Give back, exactly as it appears, the run of lines opening with the one containing "More parts follow." and closing with the one containing "0.95, grain=0.1, scale=0.01)". Nothing outside that run should appear.

Data listing:
■ ■ ■ ■ ■ ■ ■

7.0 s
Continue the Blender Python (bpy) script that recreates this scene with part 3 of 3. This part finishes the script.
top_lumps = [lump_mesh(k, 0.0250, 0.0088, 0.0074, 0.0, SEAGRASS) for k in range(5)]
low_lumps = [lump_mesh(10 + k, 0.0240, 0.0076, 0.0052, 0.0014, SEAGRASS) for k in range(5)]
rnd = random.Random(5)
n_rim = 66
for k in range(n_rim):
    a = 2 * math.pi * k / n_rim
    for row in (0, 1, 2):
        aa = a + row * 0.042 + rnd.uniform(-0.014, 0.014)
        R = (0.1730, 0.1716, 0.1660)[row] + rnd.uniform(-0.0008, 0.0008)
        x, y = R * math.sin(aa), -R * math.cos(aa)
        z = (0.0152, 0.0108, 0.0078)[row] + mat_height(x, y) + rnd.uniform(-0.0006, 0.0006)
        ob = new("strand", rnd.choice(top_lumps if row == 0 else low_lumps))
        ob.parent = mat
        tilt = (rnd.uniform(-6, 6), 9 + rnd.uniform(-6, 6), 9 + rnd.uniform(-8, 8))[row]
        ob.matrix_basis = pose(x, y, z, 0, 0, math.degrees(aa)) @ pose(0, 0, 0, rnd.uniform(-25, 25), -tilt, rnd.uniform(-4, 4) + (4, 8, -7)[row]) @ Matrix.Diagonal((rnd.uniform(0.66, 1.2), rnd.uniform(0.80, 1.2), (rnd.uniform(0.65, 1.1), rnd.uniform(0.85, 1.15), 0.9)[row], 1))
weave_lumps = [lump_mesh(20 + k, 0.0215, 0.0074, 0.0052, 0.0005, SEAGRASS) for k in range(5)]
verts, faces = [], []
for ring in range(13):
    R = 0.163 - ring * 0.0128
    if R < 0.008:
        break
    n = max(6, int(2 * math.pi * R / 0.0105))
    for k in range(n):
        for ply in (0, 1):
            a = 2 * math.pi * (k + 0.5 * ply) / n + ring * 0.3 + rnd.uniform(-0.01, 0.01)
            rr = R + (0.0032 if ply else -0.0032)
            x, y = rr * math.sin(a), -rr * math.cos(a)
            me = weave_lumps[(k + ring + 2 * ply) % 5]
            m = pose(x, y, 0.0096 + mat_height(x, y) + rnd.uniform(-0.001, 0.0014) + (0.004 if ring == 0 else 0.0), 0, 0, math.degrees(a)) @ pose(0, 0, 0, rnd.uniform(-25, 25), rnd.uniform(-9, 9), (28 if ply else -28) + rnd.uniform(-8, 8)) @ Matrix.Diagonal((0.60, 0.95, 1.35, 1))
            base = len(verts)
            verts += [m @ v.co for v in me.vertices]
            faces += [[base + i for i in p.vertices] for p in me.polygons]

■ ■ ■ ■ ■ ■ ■

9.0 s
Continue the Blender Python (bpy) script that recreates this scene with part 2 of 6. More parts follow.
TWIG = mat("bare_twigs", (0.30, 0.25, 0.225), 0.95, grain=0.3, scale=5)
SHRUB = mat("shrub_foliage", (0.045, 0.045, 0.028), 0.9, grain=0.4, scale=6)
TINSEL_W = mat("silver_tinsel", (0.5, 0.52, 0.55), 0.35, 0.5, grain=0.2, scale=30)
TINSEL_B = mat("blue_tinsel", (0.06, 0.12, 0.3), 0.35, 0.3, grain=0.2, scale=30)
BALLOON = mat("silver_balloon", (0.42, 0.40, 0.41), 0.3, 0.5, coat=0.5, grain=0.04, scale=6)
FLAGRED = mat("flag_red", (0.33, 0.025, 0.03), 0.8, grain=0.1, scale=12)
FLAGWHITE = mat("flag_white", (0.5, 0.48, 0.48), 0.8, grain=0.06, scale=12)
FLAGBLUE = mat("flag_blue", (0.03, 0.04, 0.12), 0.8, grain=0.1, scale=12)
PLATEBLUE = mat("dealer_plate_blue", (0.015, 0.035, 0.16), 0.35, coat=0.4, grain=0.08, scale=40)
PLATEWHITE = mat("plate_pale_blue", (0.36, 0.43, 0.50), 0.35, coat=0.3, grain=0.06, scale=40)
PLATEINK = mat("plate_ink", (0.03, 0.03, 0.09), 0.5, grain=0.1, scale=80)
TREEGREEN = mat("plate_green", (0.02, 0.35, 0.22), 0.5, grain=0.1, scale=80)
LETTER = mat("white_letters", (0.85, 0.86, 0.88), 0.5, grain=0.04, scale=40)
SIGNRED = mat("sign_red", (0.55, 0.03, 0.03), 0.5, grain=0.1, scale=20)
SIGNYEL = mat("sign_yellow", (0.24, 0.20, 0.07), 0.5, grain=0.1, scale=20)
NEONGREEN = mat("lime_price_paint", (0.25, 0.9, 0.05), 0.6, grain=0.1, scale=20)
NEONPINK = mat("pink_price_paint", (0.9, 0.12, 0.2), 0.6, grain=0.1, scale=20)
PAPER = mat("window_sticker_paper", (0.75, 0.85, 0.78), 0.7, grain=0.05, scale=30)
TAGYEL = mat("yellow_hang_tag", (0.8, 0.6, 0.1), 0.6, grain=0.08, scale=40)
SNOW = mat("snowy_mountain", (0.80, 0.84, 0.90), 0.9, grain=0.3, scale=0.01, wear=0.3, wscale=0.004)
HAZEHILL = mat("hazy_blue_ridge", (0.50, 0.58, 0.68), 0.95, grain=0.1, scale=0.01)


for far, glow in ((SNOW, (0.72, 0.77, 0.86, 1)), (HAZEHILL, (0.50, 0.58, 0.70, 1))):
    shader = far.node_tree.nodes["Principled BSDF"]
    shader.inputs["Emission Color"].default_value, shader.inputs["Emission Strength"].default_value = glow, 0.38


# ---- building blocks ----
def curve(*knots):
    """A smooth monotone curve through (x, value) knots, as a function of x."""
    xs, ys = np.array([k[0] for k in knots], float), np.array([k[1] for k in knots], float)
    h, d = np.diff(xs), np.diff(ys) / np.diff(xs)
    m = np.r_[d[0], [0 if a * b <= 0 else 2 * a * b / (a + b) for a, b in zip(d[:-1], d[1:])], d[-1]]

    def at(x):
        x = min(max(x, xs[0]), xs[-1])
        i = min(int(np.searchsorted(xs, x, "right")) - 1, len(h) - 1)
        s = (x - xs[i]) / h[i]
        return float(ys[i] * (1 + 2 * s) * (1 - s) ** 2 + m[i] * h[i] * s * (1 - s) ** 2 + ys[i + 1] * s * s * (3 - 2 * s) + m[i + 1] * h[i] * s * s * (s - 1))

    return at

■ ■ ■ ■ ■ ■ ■

Written answer:
Continue the Blender Python (bpy) script that recreates this scene with part 2 of 6. More parts follow.
TWIG = mat("bare_twigs", (0.30, 0.25, 0.225), 0.95, grain=0.3, scale=5)
SHRUB = mat("shrub_foliage", (0.045, 0.045, 0.028), 0.9, grain=0.4, scale=6)
TINSEL_W = mat("silver_tinsel", (0.5, 0.52, 0.55), 0.35, 0.5, grain=0.2, scale=30)
TINSEL_B = mat("blue_tinsel", (0.06, 0.12, 0.3), 0.35, 0.3, grain=0.2, scale=30)
BALLOON = mat("silver_balloon", (0.42, 0.40, 0.41), 0.3, 0.5, coat=0.5, grain=0.04, scale=6)
FLAGRED = mat("flag_red", (0.33, 0.025, 0.03), 0.8, grain=0.1, scale=12)
FLAGWHITE = mat("flag_white", (0.5, 0.48, 0.48), 0.8, grain=0.06, scale=12)
FLAGBLUE = mat("flag_blue", (0.03, 0.04, 0.12), 0.8, grain=0.1, scale=12)
PLATEBLUE = mat("dealer_plate_blue", (0.015, 0.035, 0.16), 0.35, coat=0.4, grain=0.08, scale=40)
PLATEWHITE = mat("plate_pale_blue", (0.36, 0.43, 0.50), 0.35, coat=0.3, grain=0.06, scale=40)
PLATEINK = mat("plate_ink", (0.03, 0.03, 0.09), 0.5, grain=0.1, scale=80)
TREEGREEN = mat("plate_green", (0.02, 0.35, 0.22), 0.5, grain=0.1, scale=80)
LETTER = mat("white_letters", (0.85, 0.86, 0.88), 0.5, grain=0.04, scale=40)
SIGNRED = mat("sign_red", (0.55, 0.03, 0.03), 0.5, grain=0.1, scale=20)
SIGNYEL = mat("sign_yellow", (0.24, 0.20, 0.07), 0.5, grain=0.1, scale=20)
NEONGREEN = mat("lime_price_paint", (0.25, 0.9, 0.05), 0.6, grain=0.1, scale=20)
NEONPINK = mat("pink_price_paint", (0.9, 0.12, 0.2), 0.6, grain=0.1, scale=20)
PAPER = mat("window_sticker_paper", (0.75, 0.85, 0.78), 0.7, grain=0.05, scale=30)
TAGYEL = mat("yellow_hang_tag", (0.8, 0.6, 0.1), 0.6, grain=0.08, scale=40)
SNOW = mat("snowy_mountain", (0.80, 0.84, 0.90), 0.9, grain=0.3, scale=0.01, wear=0.3, wscale=0.004)
HAZEHILL = mat("hazy_blue_ridge", (0.50, 0.58, 0.68), 0.95, grain=0.1, scale=0.01)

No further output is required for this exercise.